Yeah, you read that correctly: rice pudding. Some of Melbourne's best chefs have fled restaurant kitchens in favor of casual cafés, where they ditch standard breakfast menus and turn out elaborate puddings topped with puffed rice and "lime air."
Photos by Luke Pyenson.

When I was a baby and not yet eating solid food, one of my standard breakfasts was a thing called "rice cereal." I'm still not totally sure what that is, but from what I gather, it's sort of like a rice-based cream of wheat, served warm. In family lore, I used to like it so much, and shovel it into my mouth with such gusto, that my dad would sometimes have to actually manually dig it out of my throat.


Given this history, one would think I'd have been crazy about rice pudding from a young age, but that wasn't the case. It took me a while to come around, but now that I've been exposed to cardamom-scented Indian kheer, Greek-style cinnamon-flecked rizogalo, and the Levantine crushed pistachio-topped ruz bi haleeb, I cherish the richness and depth of the genre. And on a recent trip to Melbourne, I was once again eating the stuff for breakfast.

Melbourne has become well-known for its flourishing flat white-powered café culture, equally notable for its mastery of espresso drinks as for its remarkable elevation of the breakfast game. Chefs in this enviably clean, safe, and attractive Australian city make breakfasts that chefs in other cities can only dream about. Sure, you find internationally popular items like shakshuka or some sort of egg dish with chorizo, but Melbourne has a few unique recurring breakfast dishes that pop up in different iterations around the city: ricotta hotcakes, the "avocado toast" (crushed avocado on toast with salt, pepper, olive oil, and other potential adornments), and, yes, rice pudding. It is the anti-snap, crackle, and pop.


Bluebird Espresso's rice pudding with mango, strawberry, lime syrup, and black sesame seeds.

My first encounter with breakfast rice pudding was at Bluebird Espresso, a charming little café in Collingwood, a neighborhood bordering the hip Carlton and Fitzroy areas. Their coconut and lemongrass-flavored iteration was served chilled in a large glass jar, topped with fresh mango, strawberry, lime syrup, and black sesame seeds. It was delicious, but far too rich to finish, and if I tried stuffing it down my gullet like when I was a toddler, who knows if anybody would've been there to dig it back out with his or her bare hands.


Next, I headed to Prospect Espresso, in Camberwell, for what they call "warm coconut rice" served with kiwifruit (just "kiwi" in this part of the world means either a small, flightless bird or a person from New Zealand), lychee, lime air, puffed rice, and microherbs.

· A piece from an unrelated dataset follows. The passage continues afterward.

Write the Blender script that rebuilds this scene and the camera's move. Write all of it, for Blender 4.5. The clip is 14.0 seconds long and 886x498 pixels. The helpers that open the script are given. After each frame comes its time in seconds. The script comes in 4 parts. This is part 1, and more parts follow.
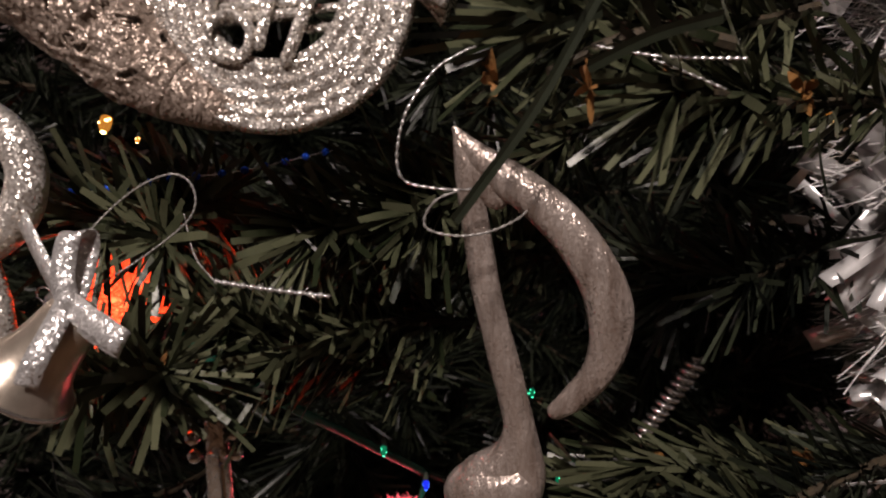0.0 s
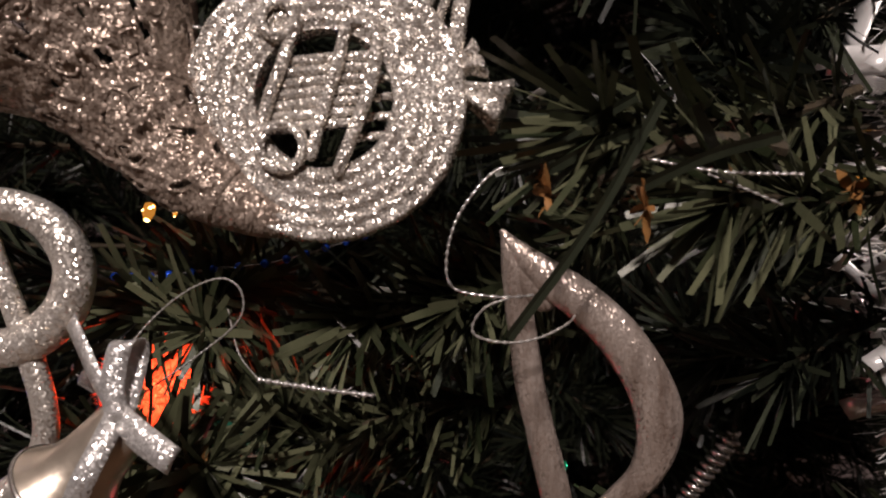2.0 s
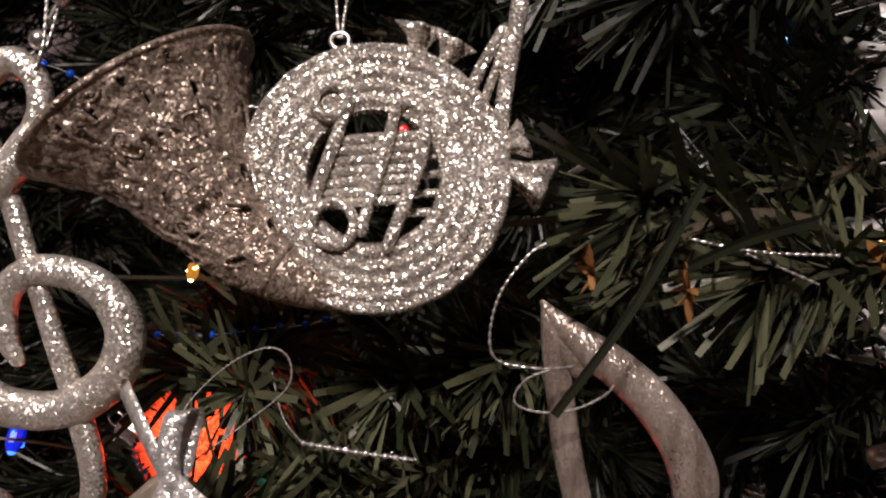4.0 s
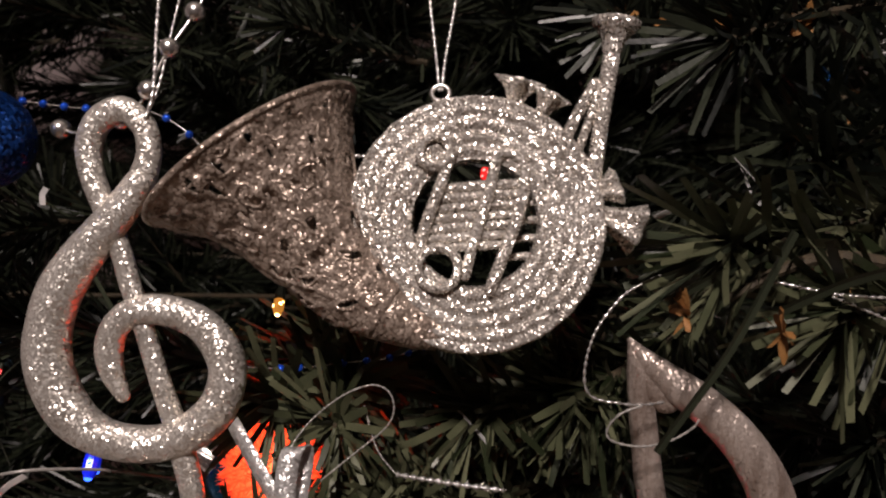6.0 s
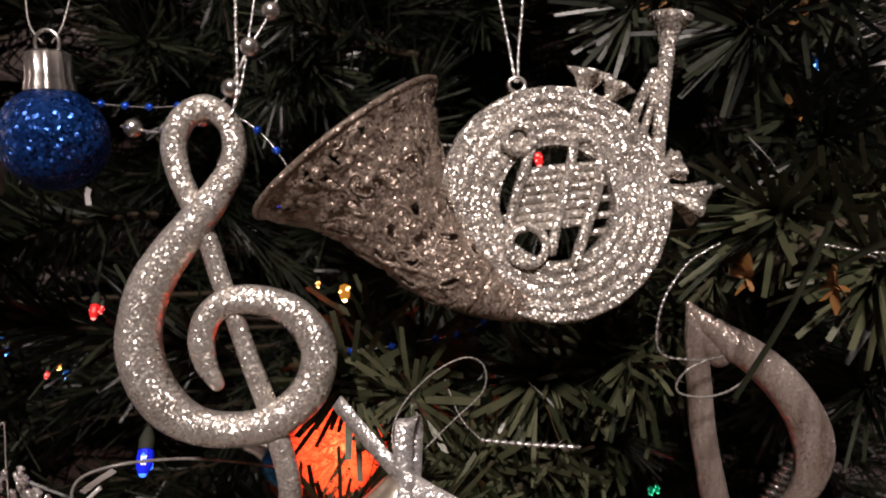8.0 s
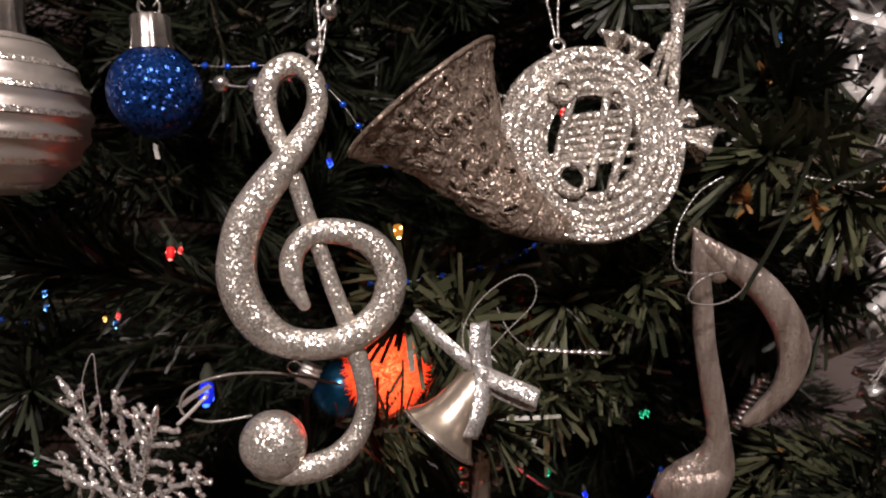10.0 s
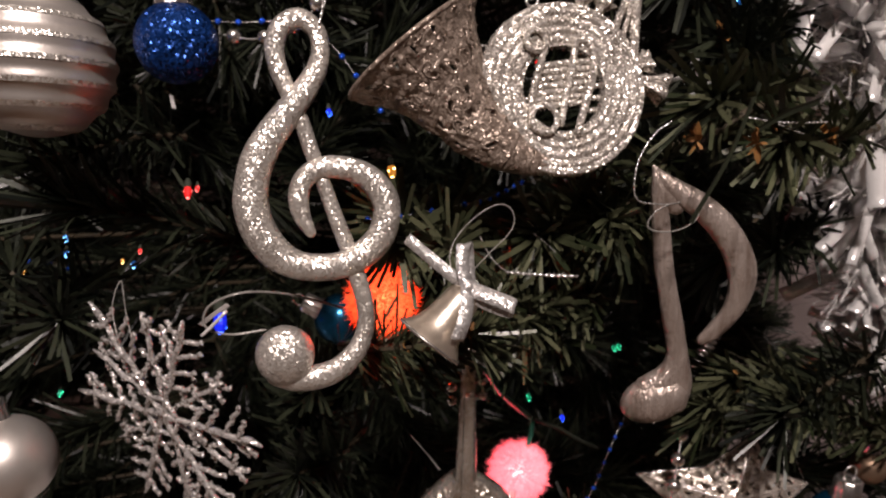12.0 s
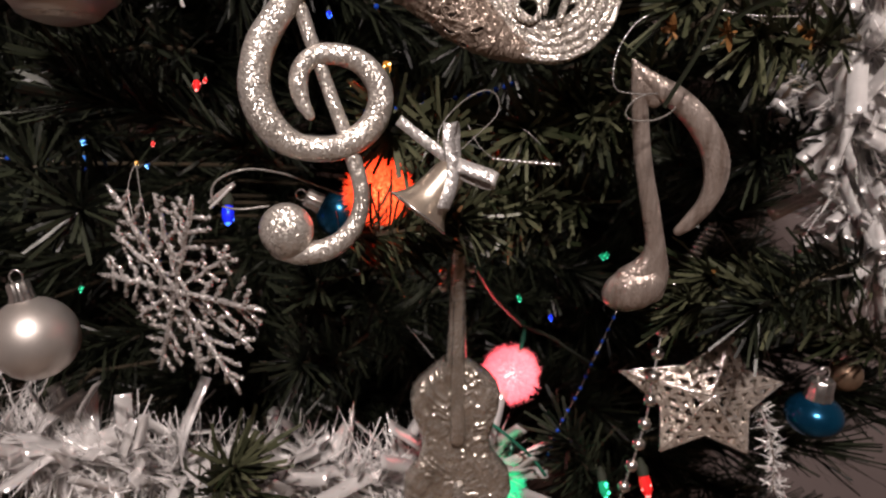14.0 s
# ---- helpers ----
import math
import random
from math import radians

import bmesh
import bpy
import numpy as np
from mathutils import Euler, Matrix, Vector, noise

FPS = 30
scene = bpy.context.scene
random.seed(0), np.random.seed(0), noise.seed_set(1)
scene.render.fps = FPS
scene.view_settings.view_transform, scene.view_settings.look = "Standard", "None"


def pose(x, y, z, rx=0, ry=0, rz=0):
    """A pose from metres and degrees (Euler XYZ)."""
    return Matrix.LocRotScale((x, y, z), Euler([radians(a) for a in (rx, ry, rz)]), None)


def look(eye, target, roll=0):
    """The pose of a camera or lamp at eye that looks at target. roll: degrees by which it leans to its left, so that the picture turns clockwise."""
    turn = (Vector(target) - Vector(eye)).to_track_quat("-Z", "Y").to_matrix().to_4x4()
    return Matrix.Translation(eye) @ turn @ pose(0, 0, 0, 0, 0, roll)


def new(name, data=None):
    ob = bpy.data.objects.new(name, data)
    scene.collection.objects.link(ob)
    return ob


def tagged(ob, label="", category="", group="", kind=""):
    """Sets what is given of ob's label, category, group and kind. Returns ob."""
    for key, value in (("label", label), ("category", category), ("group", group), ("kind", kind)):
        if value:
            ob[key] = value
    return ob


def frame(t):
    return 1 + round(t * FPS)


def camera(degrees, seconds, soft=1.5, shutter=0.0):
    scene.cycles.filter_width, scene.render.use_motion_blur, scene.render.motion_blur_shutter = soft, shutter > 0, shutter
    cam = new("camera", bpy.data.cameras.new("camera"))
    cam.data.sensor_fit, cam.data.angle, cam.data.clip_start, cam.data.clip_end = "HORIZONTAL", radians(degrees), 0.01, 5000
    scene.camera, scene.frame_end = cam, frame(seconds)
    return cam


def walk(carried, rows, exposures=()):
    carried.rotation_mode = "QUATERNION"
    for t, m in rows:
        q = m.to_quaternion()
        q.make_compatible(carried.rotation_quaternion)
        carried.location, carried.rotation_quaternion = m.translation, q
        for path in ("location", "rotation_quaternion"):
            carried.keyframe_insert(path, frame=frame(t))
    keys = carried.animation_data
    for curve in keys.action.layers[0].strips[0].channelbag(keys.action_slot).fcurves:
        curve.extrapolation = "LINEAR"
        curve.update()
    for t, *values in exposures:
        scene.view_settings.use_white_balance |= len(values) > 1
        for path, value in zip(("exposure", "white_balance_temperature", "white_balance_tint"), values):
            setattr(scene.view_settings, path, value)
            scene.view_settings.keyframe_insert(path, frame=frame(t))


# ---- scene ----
cam = camera(64.7, 14.0, soft=2.0)
cam.data.dof.use_dof, cam.data.dof.focus_distance, cam.data.dof.aperture_fstop = True, 0.18, 31.0
METRES, EYE, TILT, LEAN, TURN = 0.21, 1.2, -8.0, 0.0, 0.0
ROWS = [
    (0.0, 0.0, 0.0, 0.0, 0.0, 0.0, -0.0),
    (0.5, -0.0099, -0.0069, 0.0214, 0.2, 0.45, -0.26),
    (1.0, -0.0177, -0.0041, 0.0413, 0.37, 0.95, -0.14),
    (1.5, -0.0251, 0.0037, 0.0595, 0.68, 1.3, -0.21),
    (2.0, -0.0358, 0.0034, 0.0808, 0.92, 1.74, -0.53),
    (2.5, -0.0466, -0.0037, 0.0999, 1.16, 2.22, -0.68),
    (3.0, -0.0532, -0.0102, 0.1115, 1.41, 2.68, -0.9),
    (5.5, -0.1402, -0.0439, 0.1562, 1.2, 3.87, -1.09),
    (6.0, -0.1744, -0.0585, 0.1611, 1.02, 3.99, -0.86),
    (6.5, -0.2089, -0.073, 0.1512, 0.55, 4.11, -0.45),
    (7.0, -0.2432, -0.0765, 0.1471, -1.06, 3.95, 0.32),
    (7.5, -0.2941, -0.0859, 0.1499, -2.73, 3.55, 1.02),
    (8.0, -0.3455, -0.1091, 0.1507, -4.8, 3.03, 2.17),
    (10.5, -0.522, -0.2539, 0.0522, -10.07, 1.52, 3.68),
    (11.0, -0.5153, -0.281, 0.0289, -10.27, 0.75, 3.93),
    (11.5, -0.5227, -0.3177, 0.018, -10.45, 0.38, 3.9),
    (12.0, -0.5395, -0.3517, 0.006, -10.61, 0.23, 3.99),
    (12.5, -0.533, -0.3732, -0.0291, -10.56, -0.23, 4.28),
    (13.0, -0.5208, -0.407, -0.0581, -10.48, -0.97, 3.81),
    (13.5, -0.5228, -0.4361, -0.0933, -10.12, -1.48, 3.36),
    (14.0, -0.527, -0.4411, -0.1313, -9.6, -2.44, 3.53),
]
walk(cam, [(t, pose(0, 0, EYE, TILT, LEAN, TURN) @ pose(METRES * x, METRES * y, METRES * z, 90 + pitch, roll, yaw)) for t, x, y, z, yaw, pitch, roll in ROWS],
     ((0.0, 0.0), (8.0, -0.02), (10.5, 0.05), (14.0, 0.14)))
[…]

You see what I mean? Melbourne really doesn't fuck around. I mean, honestly, have you ever seen something like that on a breakfast menu outside of Australia? It reads like a dessert at Eleven Madison Park, not breakfast at an espresso bar.

You'll have to excuse some shameless, breathless foodie-isms here, but I don't know how else to describe it: The rice was warm like a much-needed hug, its coconut flavor offset by the sweet tang of the sliced kiwifruit and lychee. The light lime air resembled the soft peaks of unbaked meringue, while the puffed rice restored some of the snap-crackle-pop missing from most rice puddings. I try not to use too many superlatives, but this has to have been one of the best rice puddings I've ever eaten, and without a doubt the most interesting.

I asked Prospect Espresso's co-owner, Mitch Haworth, why I'd been seeing such involved breakfasts all over town. He explained that there was an "exodus" of chefs from Melbourne's restaurant industry who left their restaurant jobs to work in cafés and began developing more complex breakfast and lunch menus. Besides, he added, "You kinda get sick of eggs, you know?"

I know. But I still couldn't get to the bottom of what was fueling this affinity for breakfast rice pudding.

There were a couple other versions I wanted to try—the "black sticky rice pudding, coconut cream, banana, toasted coconut, pear, sesame snap" at Twenty & Six Espresso, for example, or the "chilled piña colada rice pudding with vanilla, coconut, crushed amaretti, pineapple, and fresh berries" at Three Bags Full—but I just couldn't keep at it.

Besides, there were other desserts to eat for breakfast in this city. "We had a panna cotta on the breakfast menu up until about three weeks ago," Haworth told me. "That was a big seller."